Let us further assume that the quantity we aim at minimizing (our objective, also called loss) is:

\[ \mathcal{L}(w) = \sum_i \left(\hat{y_i} - y_i\right)^2 \]

where $y_i$ is the ground truth value associated with the $i$-th sample in our dataset.

Let us have a look at this quantity as a function of $w$:

import numpy as np

def loss(w, x, y):
    w = np.array(w)
    return np.sum(
        (w[:, None] * x.to_numpy()[None, :] - y.to_numpy()[None, :]) ** 2,
        axis=1
    )

w = np.linspace(-2, 10, num=100)

x = boston["RM"]
y = boston["PRICE"]
plt.plot(w, loss(w, x, y), "r-");

../../_images/15d58174c4bd3693ac459a5455a5b02860c3f077f4c0de7bdf0ebead0aba6038.svg

Here, it seems that a value of $w$ around 4 should be a good pick, but this method (generating lots of values for the parameter and computing the loss for each value) cannot scale to models that have lots of parameters, so we will try something else.

Let us suppose we have access, each time we pick a candidate value for $w$, to both the loss $\mathcal{L}$ and information about how $\mathcal{L}$ varies, locally. We could, in this case, compute a new candidate value for $w$ by moving from the previous candidate value in the direction of steepest descent. This is the basic idea behind the gradient descent algorithm that, from an initial candidate $w_0$, iteratively computes new candidates as:

\[ w_{t+1} = w_t - \rho \left. \frac{\partial \mathcal{L}}{\partial w} \right|_{w=w_t} \]

where $\rho$ is a hyper-parameter (called the learning rate) that controls the size of the steps to be done, and $\left. \frac{\partial \mathcal{L}}{\partial w} \right|_{w=w_t}$ is the gradient of $\mathcal{L}$ with respect to $w$, evaluated at $w=w_t$. As you can see, the direction of steepest descent is the opposite of the direction pointed by the gradient (and this holds when dealing with vector parameters too).

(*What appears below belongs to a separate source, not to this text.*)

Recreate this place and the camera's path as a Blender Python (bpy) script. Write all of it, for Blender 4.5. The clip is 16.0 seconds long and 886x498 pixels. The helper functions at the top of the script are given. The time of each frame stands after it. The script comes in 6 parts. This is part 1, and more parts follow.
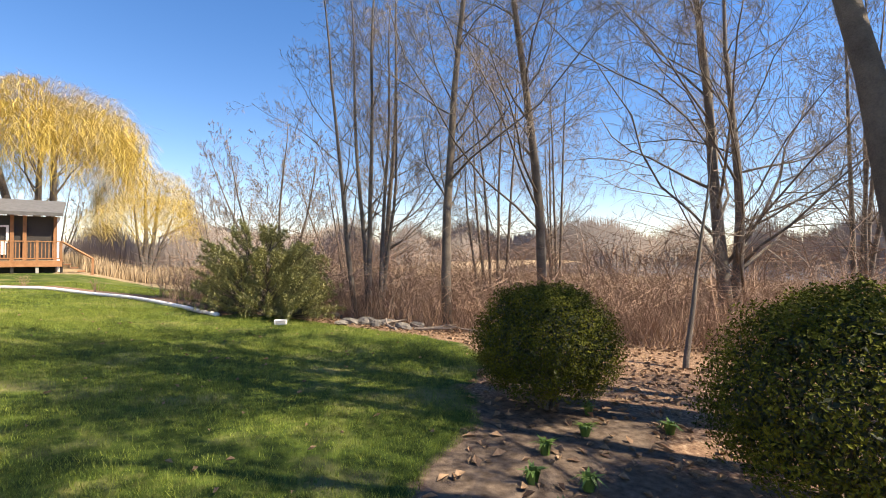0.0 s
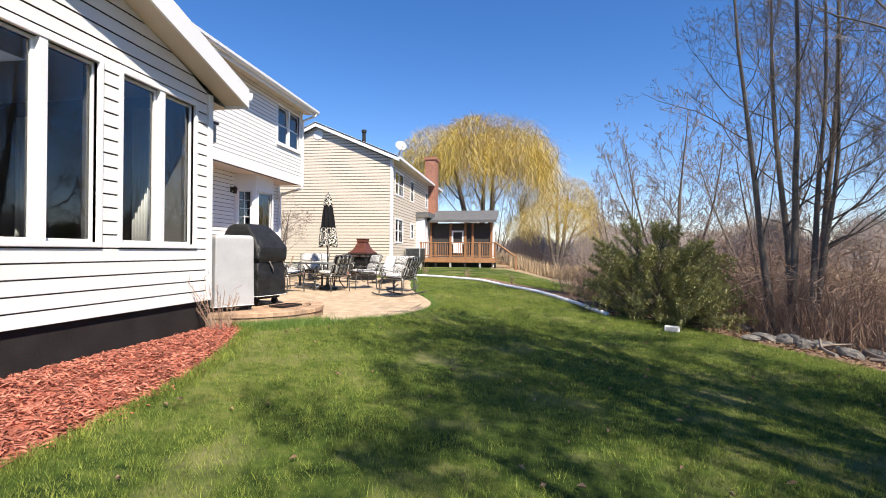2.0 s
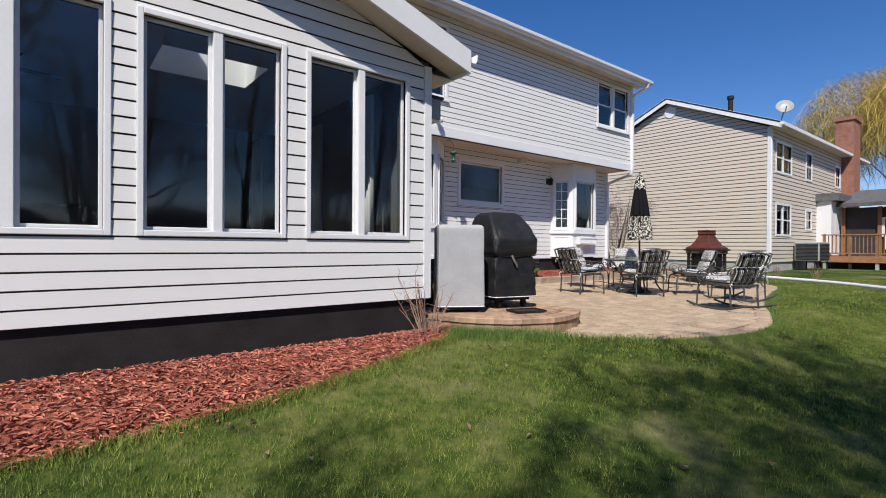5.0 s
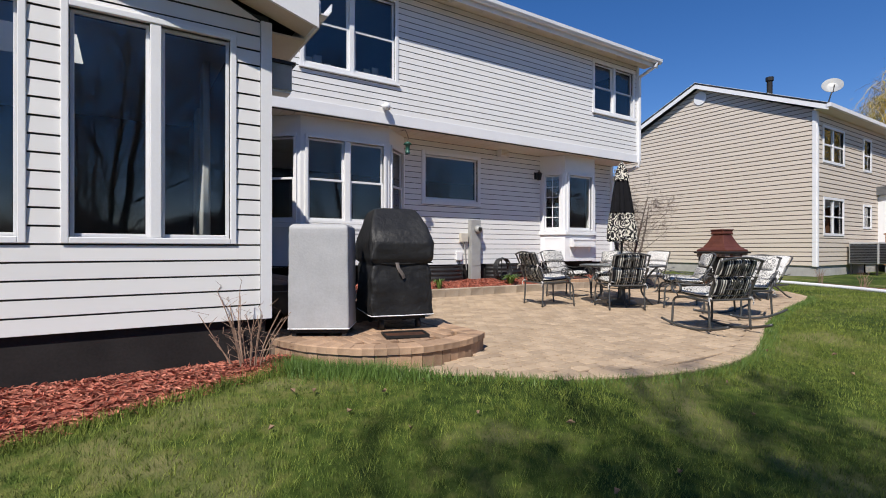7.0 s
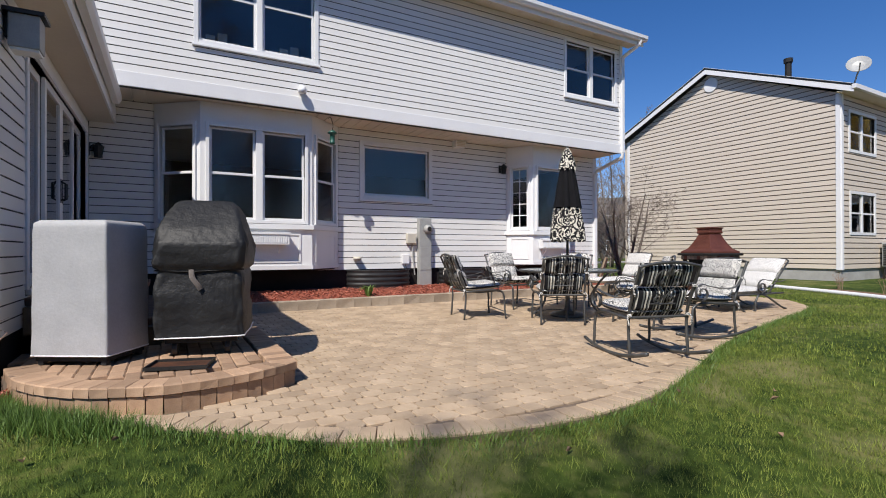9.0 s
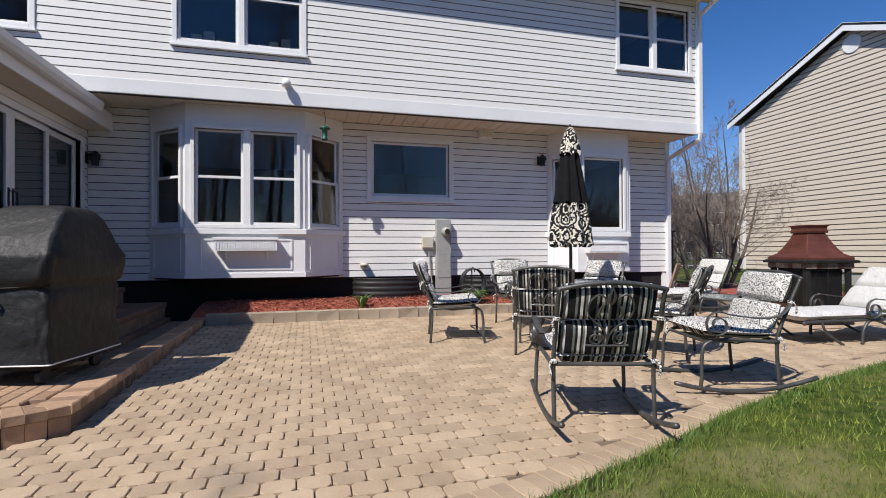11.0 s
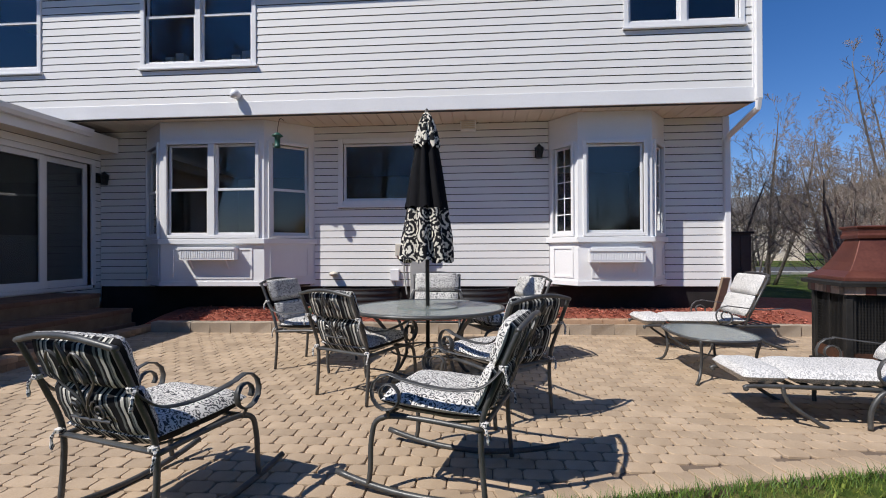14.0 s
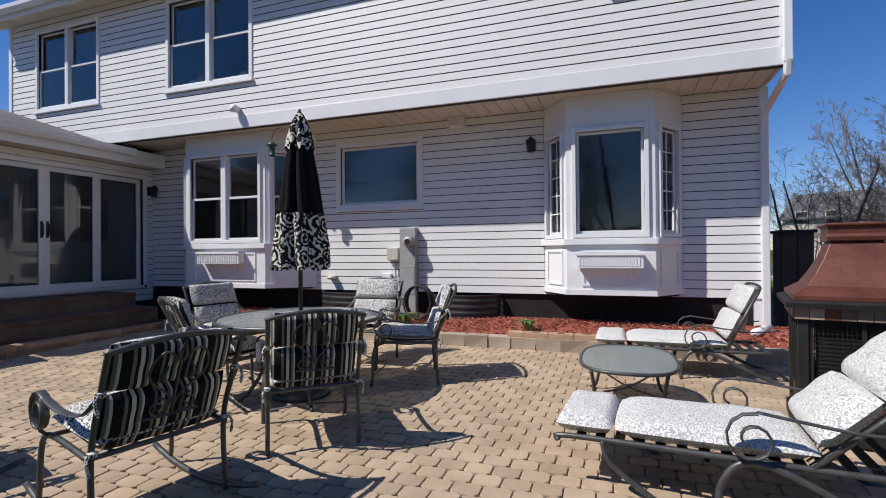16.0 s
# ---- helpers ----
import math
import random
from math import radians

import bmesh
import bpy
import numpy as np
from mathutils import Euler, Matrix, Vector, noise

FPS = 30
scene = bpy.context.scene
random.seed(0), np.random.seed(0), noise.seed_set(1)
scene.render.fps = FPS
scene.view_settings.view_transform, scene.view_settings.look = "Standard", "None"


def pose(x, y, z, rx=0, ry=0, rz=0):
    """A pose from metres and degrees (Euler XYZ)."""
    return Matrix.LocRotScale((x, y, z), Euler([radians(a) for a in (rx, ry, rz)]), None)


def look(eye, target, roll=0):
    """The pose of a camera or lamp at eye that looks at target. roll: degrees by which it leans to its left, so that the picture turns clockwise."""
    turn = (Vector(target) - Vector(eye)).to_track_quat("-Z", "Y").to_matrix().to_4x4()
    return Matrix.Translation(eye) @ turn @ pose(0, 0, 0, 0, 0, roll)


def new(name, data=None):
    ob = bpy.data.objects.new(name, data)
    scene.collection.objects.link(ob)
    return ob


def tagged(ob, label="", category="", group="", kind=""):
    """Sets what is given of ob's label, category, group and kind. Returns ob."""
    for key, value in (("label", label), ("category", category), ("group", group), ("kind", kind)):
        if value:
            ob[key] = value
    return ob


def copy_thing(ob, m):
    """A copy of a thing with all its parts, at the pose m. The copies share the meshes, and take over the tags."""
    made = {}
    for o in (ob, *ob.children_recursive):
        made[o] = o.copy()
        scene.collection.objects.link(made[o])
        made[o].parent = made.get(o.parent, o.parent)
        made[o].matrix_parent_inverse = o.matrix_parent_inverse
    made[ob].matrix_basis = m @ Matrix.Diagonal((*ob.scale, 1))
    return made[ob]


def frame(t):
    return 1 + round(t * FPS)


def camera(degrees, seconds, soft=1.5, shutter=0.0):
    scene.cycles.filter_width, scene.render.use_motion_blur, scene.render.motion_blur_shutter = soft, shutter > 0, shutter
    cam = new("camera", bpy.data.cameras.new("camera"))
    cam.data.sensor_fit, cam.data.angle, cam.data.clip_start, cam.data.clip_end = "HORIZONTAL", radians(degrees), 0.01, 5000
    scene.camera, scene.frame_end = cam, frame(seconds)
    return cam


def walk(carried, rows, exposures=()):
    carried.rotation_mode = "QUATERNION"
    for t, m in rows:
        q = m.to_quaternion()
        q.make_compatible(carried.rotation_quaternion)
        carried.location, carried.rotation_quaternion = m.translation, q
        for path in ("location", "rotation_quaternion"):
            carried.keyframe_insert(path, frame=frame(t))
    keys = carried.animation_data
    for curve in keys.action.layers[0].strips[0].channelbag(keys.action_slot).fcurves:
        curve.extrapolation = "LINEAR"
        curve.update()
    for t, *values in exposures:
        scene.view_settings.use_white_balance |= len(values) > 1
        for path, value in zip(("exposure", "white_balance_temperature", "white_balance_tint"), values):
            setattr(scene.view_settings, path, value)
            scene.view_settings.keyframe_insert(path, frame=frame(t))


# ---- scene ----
cam = camera(84.2, 16.0, soft=1.0)
METRES, EYE, TILT, LEAN, TURN = 16.19, 1.38, 0.0, 0.0, -35.9
ROWS = [
    (0.0, 0.0, 0.0, 0.0, -0.0, 0.63, -0.19),
    (0.5, -0.0029, 0.0075, 0.0002, 10.75, 0.52, -0.22),
    (1.0, -0.0045, 0.0182, -0.0003, 20.4, 0.52, -0.28),
    (1.5, -0.0018, 0.0301, -0.0003, 32.46, 0.5, -0.27),
    (2.0, 0.0011, 0.0417, -0.0009, 44.74, 0.33, -0.39),
    (2.5, 0.0011, 0.0588, -0.0027, 55.99, 0.24, -0.43),
    (3.0, -0.0019, 0.0832, -0.0031, 64.64, 0.06, -0.37),
    (3.5, -0.0104, 0.1094, -0.0047, 70.31, -0.02, -0.39),
    (6.0, -0.1022, 0.2469, -0.0025, 92.94, -0.16, -0.15),
    (6.5, -0.1235, 0.2784, -0.0017, 93.07, -0.09, -0.11),
    (7.0, -0.1459, 0.3082, -0.0021, 92.82, -0.03, -0.04),
    (7.5, -0.1654, 0.3368, -0.0019, 93.18, 0.09, 0.01),
    (8.0, -0.1873, 0.3636, -0.0026, 93.9, 0.14, 0.08),
    (8.5, -0.2079, 0.39, -0.0028, 94.81, 0.2, 0.06),
    (9.0, -0.2297, 0.4156, -0.0019, 96.54, 0.2, 0.11),
    (11.5, -0.3556, 0.5448, 0.004, 113.87, 0.31, 0.27),
    (12.0, -0.3803, 0.5752, 0.0053, 116.54, 0.26, 0.32),
    (12.5, -0.4034, 0.6052, 0.0069, 118.72, 0.3, 0.35),
    (13.0, -0.4283, 0.631, 0.0081, 122.01, 0.22, 0.28),
    (13.5, -0.4566, 0.6525, 0.0101, 125.8, 0.23, 0.32),
    (14.0, -0.4859, 0.6705, 0.0127, 130.36, 0.23, 0.31),
    (14.5, -0.515, 0.6896, 0.0144, 135.0, 0.27, 0.29),
    (15.0, -0.5459, 0.7083, 0.0146, 138.85, 0.33, 0.36),
    (15.5, -0.578, 0.7284, 0.0166, 141.68, 0.34, 0.46),
    (16.0, -0.6095, 0.7492, 0.0152, 145.78, 0.38, 0.47),
]
EXPOSURES = [(0.0, 1.28, 8700, 10), (1.0, 1.3, 8400, 10), (2.0, 0.84, 7200, 10), (3.0, 0.28, 6650, 10), (6.0, 0.1, 6700, 10), (9.0, 0.11, 6700, 10), (12.5, 0.07, 6650, 10), (16.0, -0.05, 6500, 10)]
walk(cam, [(t, pose(0, 0, EYE, TILT, LEAN, TURN) @ pose(METRES * x, METRES * y, METRES * z, 90 + pitch, roll, yaw)) for t, x, y, z, yaw, pitch, roll in ROWS], EXPOSURES)

# ---- sky and sun ----
SUN_DIR = Vector((0.87, -1.10, 1.67)).normalized()      # towards the sun
world = bpy.data.worlds.new("sky")
scene.world = world
world.use_nodes = True
wn = world.node_tree
sky = wn.nodes.new("ShaderNodeTexSky")
sky.sky_type, sky.sun_disc = "NISHITA", False
sky.sun_elevation = math.asin(SUN_DIR.z)
sky.sun_rotation = math.atan2(SUN_DIR.x, SUN_DIR.y)
sky.air_density, sky.dust_density, sky.ozone_density = 1.0, 0.0, 3.0
wn.nodes["Background"].inputs["Strength"].default_value = 0.094
tint = wn.nodes.new("ShaderNodeHueSaturation")      # a clear, dry spring sky
tint.inputs["Saturation"].default_value = 1.3
wn.links.new(sky.outputs["Color"], tint.inputs["Color"])
balance = wn.nodes.new("ShaderNodeMix")
balance.data_type, balance.blend_type = "RGBA", "MULTIPLY"
balance.inputs[0].default_value, balance.inputs[7].default_value = 1.0, (0.94, 0.92, 1.15, 1)
wn.links.new(tint.outputs["Color"], balance.inputs[6])
wn.links.new(balance.outputs[2], wn.nodes["Background"].inputs["Color"])
sun_data = bpy.data.lights.new("sun", "SUN")
sun_data.energy, sun_data.angle, sun_data.color = 5.0, radians(0.53), (1.0, 0.965, 0.92)
sun = new("sun", sun_data)
sun.matrix_world = look(SUN_DIR * 60, (0, 0, 0))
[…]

This process is repeated until convergence, as illustrated in the following visualization:

rho = 1e-5

def grad_loss(w_t, x, y):
    return np.sum(
        2 * (w_t * x - y) * x
    )


ww = np.linspace(-2, 10, num=100)
plt.plot(ww, loss(ww, x, y), "r-", alpha=.5);

w = [0.]
for t in range(10):
    w_update = w[t] - rho * grad_loss(w[t], x, y)
    w.append(w_update)

plt.plot(w, loss(w, x, y), "ko-")
plt.text(x=w[0]+.1, y=loss([w[0]], x, y), s="$w_{0}$")
plt.text(x=w[10]+.1, y=loss([w[10]], x, y), s="$w_{10}$");

../../_images/9779ffdf27493e7d8956ee5e0c5d145e5c00bafb1bf5eeed32abb6a5e77cb1a7.svg

What would we get if we used a smaller learning rate?

rho = 1e-6

ww = np.linspace(-2, 10, num=100)
plt.plot(ww, loss(ww, x, y), "r-", alpha=.5);

w = [0.]
for t in range(10):
    w_update = w[t] - rho * grad_loss(w[t], x, y)
    w.append(w_update)

plt.plot(w, loss(w, x, y), "ko-")
plt.text(x=w[0]+.1, y=loss([w[0]], x, y), s="$w_{0}$")
plt.text(x=w[10]+.1, y=loss([w[10]], x, y), s="$w_{10}$");

../../_images/0e12a94e92ba92b614b9b4e7c5d38ca0c118cb5807bb22d8a09ccbae3ab5b1b2.svg

It would definitely take more time to converge. But, take care, a larger learning rate is not always a good idea:

rho = 5e-5

ww = np.linspace(-2, 10, num=100)
plt.plot(ww, loss(ww, x, y), "r-", alpha=.5);

w = [0.]
for t in range(10):
    w_update = w[t] - rho * grad_loss(w[t], x, y)
    w.append(w_update)

plt.plot(w, loss(w, x, y), "ko-")
plt.text(x=w[0]-1., y=loss([w[0]], x, y), s="$w_{0}$")
plt.text(x=w[10]-1., y=loss([w[10]], x, y), s="$w_{10}$");

../../_images/781ac5ec6bcadcbec924c8f653ad3da45a5190119d1d1f1eceebeb8b0bbf6d7d.svg

See how we are slowly diverging because our steps are too large?

Wrap-up#

In this section, we have introduced:

a very simple model, called the Perceptron: this will be a building block for the more advanced models we will detail later in the course, such as:
the fact that a task comes with a loss function to be minimized (here, we have used the mean squared error (MSE) for our regression task), which will be discussed in a dedicated chapter;
the concept of gradient descent to optimize the chosen loss over a model’s single parameter, and this will be extended in our chapter on optimization.